Korine Powers, ’12, spent her summer becoming intimate with serial killers.

A double major in English and philosophy, Powers became interested in the audience’s reaction to, and relationship with, fictional serial killers after she took classes about vampires and Hitchcock films with professors Nathan Snaza and Abigail Cheever.

She was particularly interested in cases where the serial killer moved from antagonist to protagonist, she says. This shift in the role of the serial killer in the social context was the core of Powers’ research, as well as the male-driven violence and eroticism represented in the serial killer “that may go so far as to blur the boundaries between violence and romance.”

“Serial killers have been featured in several novels and films, but their motives, characters, and roles have changed,” she says. “The eroticism of the serial killer changes with this re-identification and, in the process, the violent-lust model is complicated with emotions like love.”

Powers researched the serial killer and reader/viewer relationship in works of film and fiction.
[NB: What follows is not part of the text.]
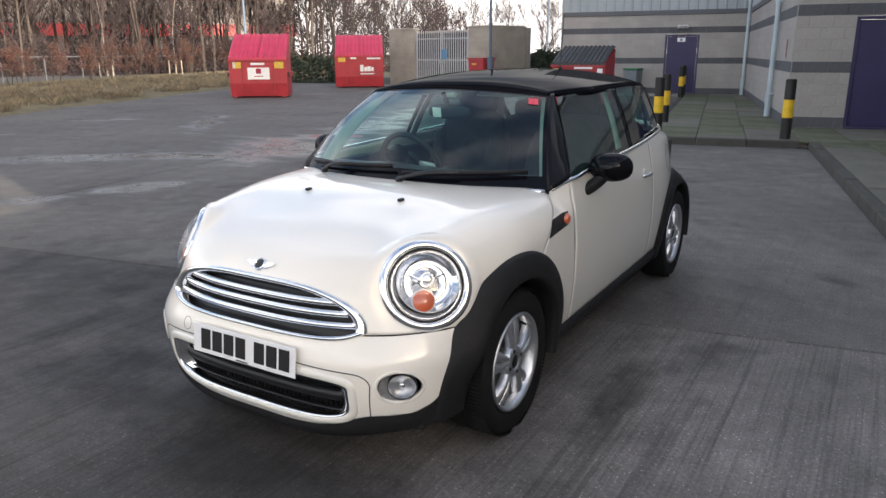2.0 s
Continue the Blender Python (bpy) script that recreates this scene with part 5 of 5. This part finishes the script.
def skip(p, q, depth, h_front, h_back, lid, label, panel, marks):
    m, w = to_axes((*p, 0), (*q, 0))
    ob = thing("waste_container", label, "waste container", "large waste containers in the yard")
    ob.matrix_basis = m
    foot = 0.05
    bm = bmesh.new()
    prof = [(0.1, foot), (0.0, 0.5), (0.0, h_front), (depth, h_back - 0.08), (depth, 0.5), (depth - 0.1, foot)]
    L = [bm.verts.new((-w / 2, y, z)) for y, z in prof]
    R = [bm.verts.new((w / 2, y, z)) for y, z in prof]
    bm.faces.new(L), bm.faces.new(R[::-1])
    for k in range(6):
        bm.faces.new((L[k], L[(k + 1) % 6], R[(k + 1) % 6], R[k]))
    part("body", bm, M["binred"], ob, "red painted steel body")
    for k in (-1, 1):
        lw = w / 2 - 0.02
        bm = bmesh.new()
        n = 6
        rows = []
        for j in range(n * 4 + 1):
            x = k * (w / 4) - lw / 2 + lw * j / (n * 4)
            up = 0.035 if j % 4 in (1, 2) else 0.0
            rows.append([bm.verts.new((x, y, z + up * (1 if e else 0.6))) for y, z, e in ((-0.06, h_front - 0.05, 0), (-0.05, h_front + 0.02, 1), (depth * 0.5, (h_front + h_back) / 2 + 0.05, 1), (depth - 0.02, h_back, 1))])
        for r0, r1 in zip(rows, rows[1:]):
            for a in range(3):
                bm.faces.new((r0[a], r1[a], r1[a + 1], r0[a + 1]))
        solid(part("lid", bm, M[lid], ob, "ribbed plastic lid"), 0.02)
    part("rim", box((0, -0.02, h_front - 0.06), (w + 0.04, 0.06, 0.09), 0.01), M["binred"], ob)
    for x in (-w / 2 - 0.04, w / 2 + 0.04):
        part("lifting_pocket", box((x, depth * 0.45, h_front * 0.6), (0.1, depth * 0.8, 0.18), 0.01), M["binred"], ob)
        part("pocket_mouth", box((x, depth * 0.04, h_front * 0.6), (0.07, 0.03, 0.13), 0.004), M["ink"], ob)
    for x in (-w * 0.27, w * 0.27):
        part("front_rib", box((x, -0.015, h_front * 0.5), (0.05, 0.05, h_front * 0.75), 0.008), M["binred"], ob)
    for x in (-w * 0.42, w * 0.42):
        part("runner", box((x, depth / 2, foot / 2), (0.1, depth * 0.9, foot), 0.01), M["binred"], ob)
    hb = bmesh.new()
    add_cyl(hb, (-w / 2, depth, h_back - 0.02), (w / 2, depth, h_back - 0.02), 0.025, n=10)
    part("hinge_bar", hb, M["binred"], ob)
    if panel:
        part("notice", box((0.02, -0.045, h_front * 0.62), (w * 0.38, 0.006, h_front * 0.3), 0.002), M["signwhite"], ob, "white notice panel")
        part("notice_mark", box((0.02, -0.05, h_front * 0.68), (w * 0.09, 0.005, h_front * 0.13), 0.002), M["signred"], ob)
        part("notice_line", box((0.02, -0.05, h_front * 0.55), (w * 0.16, 0.004, 0.03)), M["signred"], ob)
    for x, z, sx, sz, mt in marks:
        part("label_plate", box((x * w, -0.046, z * h_front), (sx * w, 0.006, sz * h_front), 0.002), M[mt], ob)
    return ob


skip((-18.0, 14.7), (-16.4, 15.9), 1.5, 1.36, 2.2, "binlid", "red steel waste container with a sloping pink-red lid and white notice", True,
     ((-0.36, 0.83, 0.15, 0.16, "signyellow"), (0.37, 0.83, 0.16, 0.17, "signyellow"), (-0.41, 0.83, 0.05, 0.16, "signwhite"), (0.0, 0.86, 0.24, 0.06, "signwhite"), (0.0, 0.95, 0.18, 0.03, "signwhite")))
skip((-19.7, 22.6), (-17.95, 23.9), 1.6, 1.44, 2.33, "binlid", "red steel waste container with faded lid beside the compound", False,
     ((-0.36, 0.86, 0.15, 0.13, "signyellow"), (0.05, 0.6, 0.07, 0.2, "signwhite"), (0.13, 0.57, 0.06, 0.13, "signwhite"), (0.2, 0.58, 0.07, 0.15, "signwhite"), (0.27, 0.57, 0.05, 0.12, "signwhite"), (0.16, 0.43, 0.28, 0.035, "signwhite"), (0.3, 0.9, 0.28, 0.05, "signwhite"), (-0.12, 0.91, 0.12, 0.05, "signwhite")))
skip((-6.86, 17.2), (-5.24, 17.35), 1.2, 1.18, 1.68, "binblack", "red steel waste container with a black ribbed lid", False,
     ((-0.4, 0.8, 0.14, 0.17, "signyellow"), (0.0, 0.6, 0.08, 0.3, "signwhite"), (0.09, 0.54, 0.06, 0.18, "signwhite"), (0.17, 0.58, 0.06, 0.24, "signwhite"), (0.25, 0.54, 0.06, 0.18, "signwhite"), (0.12, 0.38, 0.34, 0.06, "signwhite"), (0.1, 0.9, 0.34, 0.06, "signwhite"), (0.41, 0.76, 0.1, 0.24, "signwhite")))


def wheelie(p, q, h, depth, body, lid, label, fat=False):
    m, w = to_axes((*p, 0), (*q, 0))
    ob = thing("wheelie_bin", label, "bin")
    ob.matrix_basis = m
    bm = bmesh.new()
    lo, hi = 0.1 if fat else 0.03, h - 0.09
    rings = []
    for z, k in ((lo, 0.84), (hi - 0.1, 0.98), (hi - 0.09, 1.0), (hi, 1.0)):
        rings.append([bm.verts.new((x * w / 2 * k, depth / 2 + y * depth / 2 * k, z)) for x, y in ((-1, -0.9), (-0.9, -1), (0.9, -1), (1, -0.9), (1, 0.9), (0.9, 1), (-0.9, 1), (-1, 0.9))])
    for r0, r1 in zip(rings, rings[1:]):
        for k in range(8):
            bm.faces.new((r0[k], r0[(k + 1) % 8], r1[(k + 1) % 8], r1[k]))
    bm.faces.new(rings[0][::-1]), bm.faces.new(rings[-1])
    part("body", bm, M[body], ob)
    part("lid", box((0, depth / 2, h - 0.045), (w * 1.05, depth * 1.08, 0.07), 0.02, seg=2), M[lid], ob)
    part("lid_handle", box((0, depth * 1.05, h - 0.06), (w * 0.7, 0.05, 0.03), 0.01), M[lid], ob)
    for x in ((-0.4, 0.4) if not fat else (-0.42, 0.42)):
        for y in ((0.85,) if not fat else (0.12, 0.88)):
            part("castor", cyl((x * w - 0.03, y * depth, 0.09), (x * w + 0.03, y * depth, 0.09), 0.09, n=16), M["rubber" if not fat else "signwhite"], ob)
    return ob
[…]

Regardless of whether the audience can connect with the serial killer, Powers says that there is no doubt that the character has a particular powerful hold on the viewer’s attentions and imagination.

“In my vampires class, I was fascinated to see this enormous trajectory where we moved from a villainous character like Dracula, who is clearly an antagonist, to Edward Cullen who is this love interest,” she says. “It is the same with the serial killer. Recent popular fictions like the Dexter series or American Psycho, present the character in a sympathetic light that changes the audience’s perspective of the serial killer.”
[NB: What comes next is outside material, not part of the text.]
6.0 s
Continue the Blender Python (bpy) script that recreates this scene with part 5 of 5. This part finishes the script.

As Powers puts it, a subtle yet effective trick played in cinematography is turning the focus on the serial killer — either through a detective or point of view. Shedding light on circumstances such as childhood trauma allows the audience to develop compassion for him.
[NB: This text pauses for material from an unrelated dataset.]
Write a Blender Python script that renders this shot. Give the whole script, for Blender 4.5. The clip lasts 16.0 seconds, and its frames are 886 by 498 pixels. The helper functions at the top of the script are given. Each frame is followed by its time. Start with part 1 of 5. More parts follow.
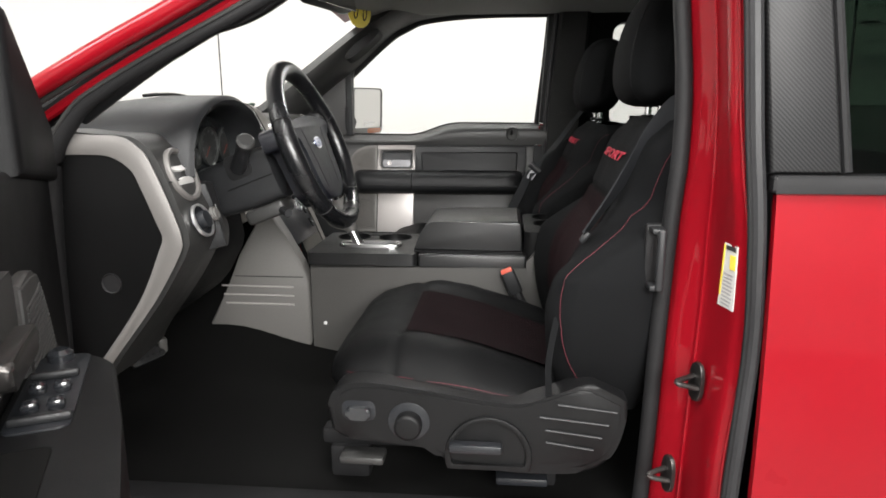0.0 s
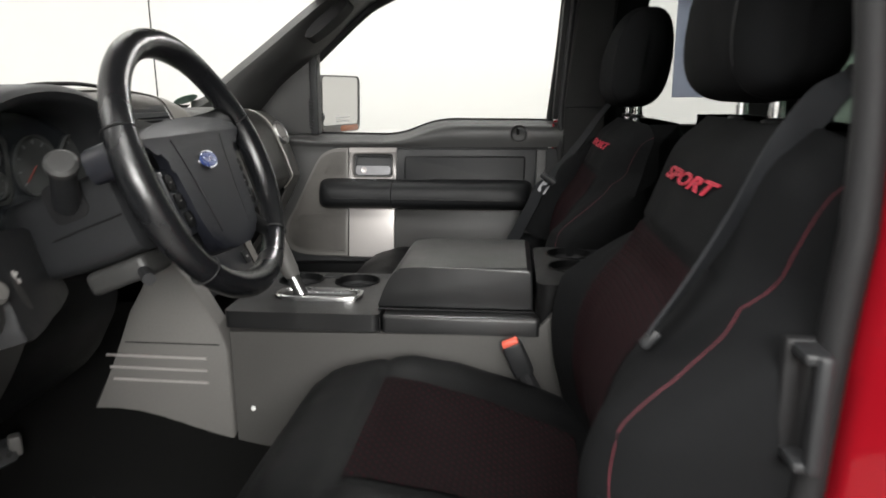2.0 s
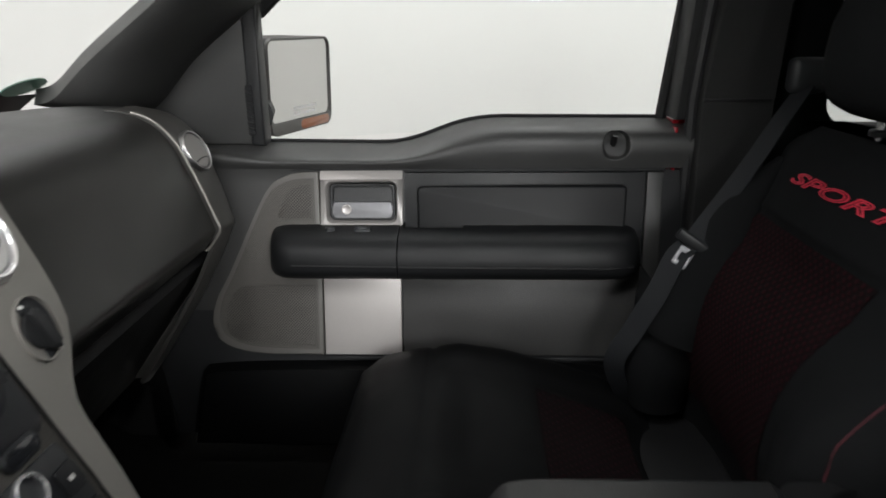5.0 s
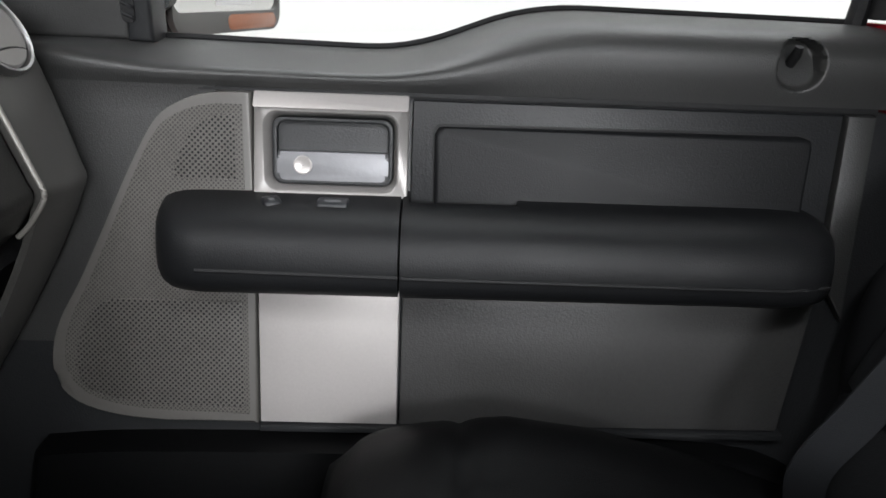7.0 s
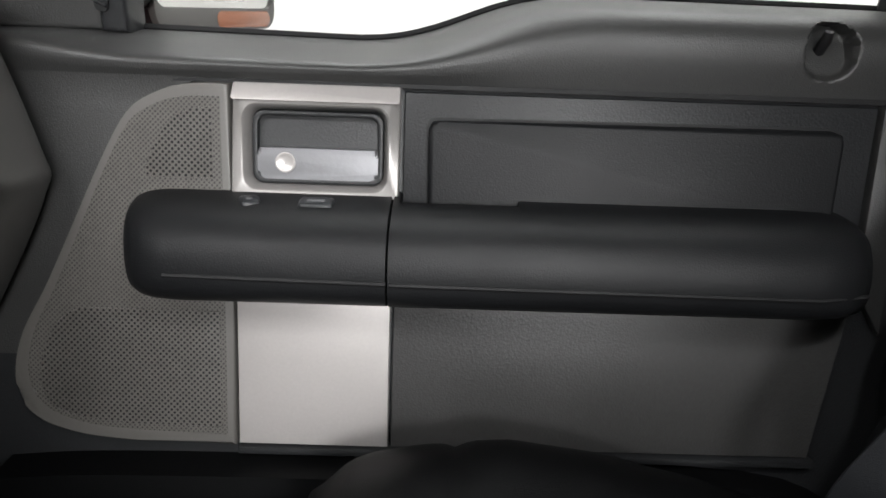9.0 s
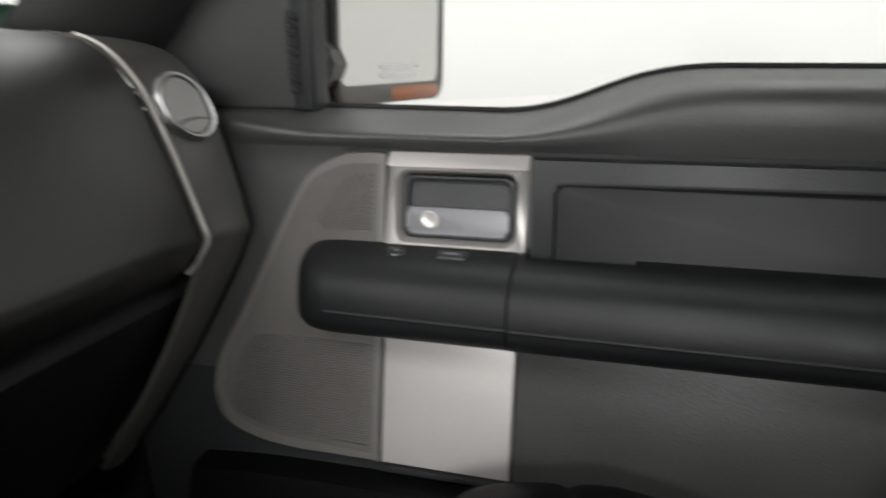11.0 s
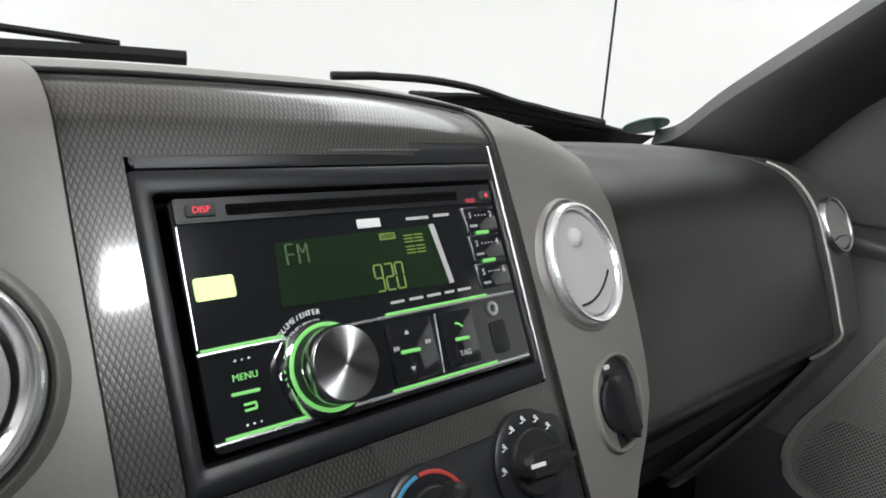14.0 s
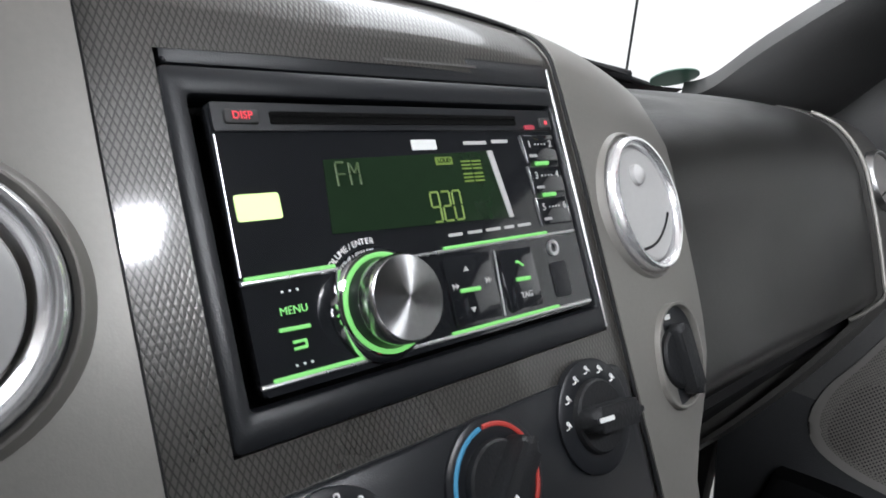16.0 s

“The moment you make a killer into a victim — and especially if you spend a lot of time knowing the character — it seems to always direct a kind of sympathy,” she says. “The audience might think that the tragic back story is enough in some way to forgive the serial killer and they try negotiating with themselves.”

Powers says that her own love of reading allowed her to realize that books and films influence the way she perceives people.

“I wanted to be more aware of what people think, how people think, and how to frame my own thoughts in a way that made them clear to other people,” she says. “Being a better thinker and a better writer seemed like the kind of skills that would benefit me no matter what I ended up doing after I graduate.”